** WRITTEN TASK **
Reproduce all of the data word for word.

** SOURCE MATERIAL **
════════

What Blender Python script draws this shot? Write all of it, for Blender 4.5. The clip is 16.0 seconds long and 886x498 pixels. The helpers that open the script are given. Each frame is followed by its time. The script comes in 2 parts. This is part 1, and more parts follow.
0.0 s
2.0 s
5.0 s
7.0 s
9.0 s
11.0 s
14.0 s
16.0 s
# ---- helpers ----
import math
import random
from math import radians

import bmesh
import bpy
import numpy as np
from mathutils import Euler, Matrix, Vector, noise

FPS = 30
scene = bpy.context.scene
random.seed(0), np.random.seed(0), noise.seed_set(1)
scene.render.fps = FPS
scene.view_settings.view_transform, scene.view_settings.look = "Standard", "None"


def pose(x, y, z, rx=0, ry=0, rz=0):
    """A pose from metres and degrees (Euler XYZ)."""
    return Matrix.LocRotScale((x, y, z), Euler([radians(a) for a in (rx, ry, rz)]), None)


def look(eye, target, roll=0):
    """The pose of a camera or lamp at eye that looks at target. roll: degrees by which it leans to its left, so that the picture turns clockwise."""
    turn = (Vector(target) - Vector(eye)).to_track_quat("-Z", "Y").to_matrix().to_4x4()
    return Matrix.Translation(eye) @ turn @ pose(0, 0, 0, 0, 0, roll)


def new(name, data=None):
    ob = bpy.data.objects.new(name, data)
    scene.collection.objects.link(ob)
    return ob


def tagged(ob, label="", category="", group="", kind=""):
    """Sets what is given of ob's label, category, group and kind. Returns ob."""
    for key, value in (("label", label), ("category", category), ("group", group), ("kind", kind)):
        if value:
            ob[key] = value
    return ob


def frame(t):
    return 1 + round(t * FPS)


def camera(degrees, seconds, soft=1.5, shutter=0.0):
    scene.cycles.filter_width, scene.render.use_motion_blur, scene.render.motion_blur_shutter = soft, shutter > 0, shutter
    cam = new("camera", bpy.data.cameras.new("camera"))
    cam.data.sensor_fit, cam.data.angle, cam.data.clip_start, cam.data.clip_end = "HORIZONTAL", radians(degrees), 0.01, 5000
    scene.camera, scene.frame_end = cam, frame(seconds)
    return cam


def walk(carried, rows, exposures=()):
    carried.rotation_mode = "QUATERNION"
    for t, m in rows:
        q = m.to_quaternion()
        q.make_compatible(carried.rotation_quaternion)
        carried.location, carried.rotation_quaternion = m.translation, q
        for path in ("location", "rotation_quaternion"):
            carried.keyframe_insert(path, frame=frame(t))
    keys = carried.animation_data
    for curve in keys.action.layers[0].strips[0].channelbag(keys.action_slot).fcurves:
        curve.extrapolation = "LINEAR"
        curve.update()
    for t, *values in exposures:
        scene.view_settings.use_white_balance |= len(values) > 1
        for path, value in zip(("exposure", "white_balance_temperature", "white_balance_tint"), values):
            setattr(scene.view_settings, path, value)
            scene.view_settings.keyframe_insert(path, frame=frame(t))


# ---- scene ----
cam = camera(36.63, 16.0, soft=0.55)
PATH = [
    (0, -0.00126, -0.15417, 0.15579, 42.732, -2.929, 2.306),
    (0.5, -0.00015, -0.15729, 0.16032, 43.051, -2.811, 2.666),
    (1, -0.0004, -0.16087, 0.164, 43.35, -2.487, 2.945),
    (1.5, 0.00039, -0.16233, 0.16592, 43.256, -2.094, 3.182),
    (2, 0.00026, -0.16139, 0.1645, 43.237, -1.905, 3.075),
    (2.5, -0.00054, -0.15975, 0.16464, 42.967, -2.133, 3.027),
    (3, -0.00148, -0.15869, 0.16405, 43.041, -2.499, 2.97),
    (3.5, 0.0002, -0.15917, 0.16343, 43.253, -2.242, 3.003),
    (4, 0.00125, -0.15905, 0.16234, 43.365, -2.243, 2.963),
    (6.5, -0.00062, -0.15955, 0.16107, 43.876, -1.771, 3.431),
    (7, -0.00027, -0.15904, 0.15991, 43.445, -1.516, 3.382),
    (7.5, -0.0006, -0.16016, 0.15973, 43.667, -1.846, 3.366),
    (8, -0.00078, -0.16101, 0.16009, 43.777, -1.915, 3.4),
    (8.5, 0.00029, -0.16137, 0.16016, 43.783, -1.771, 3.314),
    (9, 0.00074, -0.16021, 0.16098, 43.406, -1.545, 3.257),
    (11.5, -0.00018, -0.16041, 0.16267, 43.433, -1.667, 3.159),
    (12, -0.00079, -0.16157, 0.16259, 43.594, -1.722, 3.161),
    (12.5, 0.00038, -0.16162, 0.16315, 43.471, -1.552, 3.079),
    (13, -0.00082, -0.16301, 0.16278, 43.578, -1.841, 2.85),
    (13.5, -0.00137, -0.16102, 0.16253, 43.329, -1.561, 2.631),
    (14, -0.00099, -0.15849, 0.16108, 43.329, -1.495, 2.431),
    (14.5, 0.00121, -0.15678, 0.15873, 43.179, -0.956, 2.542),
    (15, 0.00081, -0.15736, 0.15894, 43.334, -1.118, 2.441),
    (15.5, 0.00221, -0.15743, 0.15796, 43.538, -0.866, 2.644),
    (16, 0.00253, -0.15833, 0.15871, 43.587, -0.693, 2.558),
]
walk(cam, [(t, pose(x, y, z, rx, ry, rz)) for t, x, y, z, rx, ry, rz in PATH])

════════

** OUTPUT BELOW **
What Blender Python script draws this shot? Write all of it, for Blender 4.5. The clip is 16.0 seconds long and 886x498 pixels. The helpers that open the script are given. Each frame is followed by its time. The script comes in 2 parts. This is part 1, and more parts follow.
0.0 s
2.0 s
5.0 s
7.0 s
9.0 s
11.0 s
14.0 s
16.0 s
# ---- helpers ----
import math
import random
from math import radians

import bmesh
import bpy
import numpy as np
from mathutils import Euler, Matrix, Vector, noise

FPS = 30
scene = bpy.context.scene
random.seed(0), np.random.seed(0), noise.seed_set(1)
scene.render.fps = FPS
scene.view_settings.view_transform, scene.view_settings.look = "Standard", "None"


def pose(x, y, z, rx=0, ry=0, rz=0):
    """A pose from metres and degrees (Euler XYZ)."""
    return Matrix.LocRotScale((x, y, z), Euler([radians(a) for a in (rx, ry, rz)]), None)


def look(eye, target, roll=0):
    """The pose of a camera or lamp at eye that looks at target. roll: degrees by which it leans to its left, so that the picture turns clockwise."""
    turn = (Vector(target) - Vector(eye)).to_track_quat("-Z", "Y").to_matrix().to_4x4()
    return Matrix.Translation(eye) @ turn @ pose(0, 0, 0, 0, 0, roll)


def new(name, data=None):
    ob = bpy.data.objects.new(name, data)
    scene.collection.objects.link(ob)
    return ob


def tagged(ob, label="", category="", group="", kind=""):
    """Sets what is given of ob's label, category, group and kind. Returns ob."""
    for key, value in (("label", label), ("category", category), ("group", group), ("kind", kind)):
        if value:
            ob[key] = value
    return ob


def frame(t):
    return 1 + round(t * FPS)


def camera(degrees, seconds, soft=1.5, shutter=0.0):
    scene.cycles.filter_width, scene.render.use_motion_blur, scene.render.motion_blur_shutter = soft, shutter > 0, shutter
    cam = new("camera", bpy.data.cameras.new("camera"))
    cam.data.sensor_fit, cam.data.angle, cam.data.clip_start, cam.data.clip_end = "HORIZONTAL", radians(degrees), 0.01, 5000
    scene.camera, scene.frame_end = cam, frame(seconds)
    return cam


def walk(carried, rows, exposures=()):
    carried.rotation_mode = "QUATERNION"
    for t, m in rows:
        q = m.to_quaternion()
        q.make_compatible(carried.rotation_quaternion)
        carried.location, carried.rotation_quaternion = m.translation, q
        for path in ("location", "rotation_quaternion"):
            carried.keyframe_insert(path, frame=frame(t))
    keys = carried.animation_data
    for curve in keys.action.layers[0].strips[0].channelbag(keys.action_slot).fcurves:
        curve.extrapolation = "LINEAR"
        curve.update()
    for t, *values in exposures:
        scene.view_settings.use_white_balance |= len(values) > 1
        for path, value in zip(("exposure", "white_balance_temperature", "white_balance_tint"), values):
            setattr(scene.view_settings, path, value)
            scene.view_settings.keyframe_insert(path, frame=frame(t))


# ---- scene ----
cam = camera(36.63, 16.0, soft=0.55)
PATH = [
    (0, -0.00126, -0.15417, 0.15579, 42.732, -2.929, 2.306),
    (0.5, -0.00015, -0.15729, 0.16032, 43.051, -2.811, 2.666),
    (1, -0.0004, -0.16087, 0.164, 43.35, -2.487, 2.945),
    (1.5, 0.00039, -0.16233, 0.16592, 43.256, -2.094, 3.182),
    (2, 0.00026, -0.16139, 0.1645, 43.237, -1.905, 3.075),
    (2.5, -0.00054, -0.15975, 0.16464, 42.967, -2.133, 3.027),
    (3, -0.00148, -0.15869, 0.16405, 43.041, -2.499, 2.97),
    (3.5, 0.0002, -0.15917, 0.16343, 43.253, -2.242, 3.003),
    (4, 0.00125, -0.15905, 0.16234, 43.365, -2.243, 2.963),
    (6.5, -0.00062, -0.15955, 0.16107, 43.876, -1.771, 3.431),
    (7, -0.00027, -0.15904, 0.15991, 43.445, -1.516, 3.382),
    (7.5, -0.0006, -0.16016, 0.15973, 43.667, -1.846, 3.366),
    (8, -0.00078, -0.16101, 0.16009, 43.777, -1.915, 3.4),
    (8.5, 0.00029, -0.16137, 0.16016, 43.783, -1.771, 3.314),
    (9, 0.00074, -0.16021, 0.16098, 43.406, -1.545, 3.257),
    (11.5, -0.00018, -0.16041, 0.16267, 43.433, -1.667, 3.159),
    (12, -0.00079, -0.16157, 0.16259, 43.594, -1.722, 3.161),
    (12.5, 0.00038, -0.16162, 0.16315, 43.471, -1.552, 3.079),
    (13, -0.00082, -0.16301, 0.16278, 43.578, -1.841, 2.85),
    (13.5, -0.00137, -0.16102, 0.16253, 43.329, -1.561, 2.631),
    (14, -0.00099, -0.15849, 0.16108, 43.329, -1.495, 2.431),
    (14.5, 0.00121, -0.15678, 0.15873, 43.179, -0.956, 2.542),
    (15, 0.00081, -0.15736, 0.15894, 43.334, -1.118, 2.441),
    (15.5, 0.00221, -0.15743, 0.15796, 43.538, -0.866, 2.644),
    (16, 0.00253, -0.15833, 0.15871, 43.587, -0.693, 2.558),
]
walk(cam, [(t, pose(x, y, z, rx, ry, rz)) for t, x, y, z, rx, ry, rz in PATH])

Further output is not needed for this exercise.